**Task to complete:**
Using the listing below, copy every line that mentions "with".

* * * * * * * * *

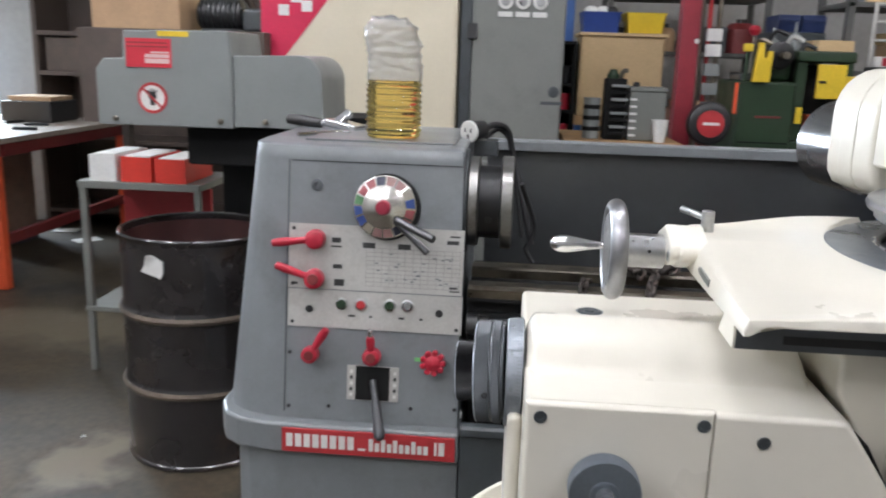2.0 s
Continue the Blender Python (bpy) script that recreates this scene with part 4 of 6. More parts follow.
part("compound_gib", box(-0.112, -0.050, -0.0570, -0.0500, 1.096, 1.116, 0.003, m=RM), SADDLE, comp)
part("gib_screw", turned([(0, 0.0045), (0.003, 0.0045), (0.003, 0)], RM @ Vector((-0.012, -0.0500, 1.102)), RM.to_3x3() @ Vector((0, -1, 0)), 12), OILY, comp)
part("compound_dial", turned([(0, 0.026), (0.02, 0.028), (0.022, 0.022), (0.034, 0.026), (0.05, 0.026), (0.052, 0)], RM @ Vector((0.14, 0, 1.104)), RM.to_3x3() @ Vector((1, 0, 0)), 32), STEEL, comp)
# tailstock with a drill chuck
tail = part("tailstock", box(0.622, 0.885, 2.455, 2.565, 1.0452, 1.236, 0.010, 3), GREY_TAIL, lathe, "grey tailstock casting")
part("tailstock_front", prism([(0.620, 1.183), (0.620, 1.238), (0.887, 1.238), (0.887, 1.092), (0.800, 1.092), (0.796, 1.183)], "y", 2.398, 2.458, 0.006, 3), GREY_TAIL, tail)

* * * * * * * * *

**Exercise output:**
Continue the Blender Python (bpy) script that recreates this scene with part 4 of 6. More parts follow.
# tailstock with a drill chuck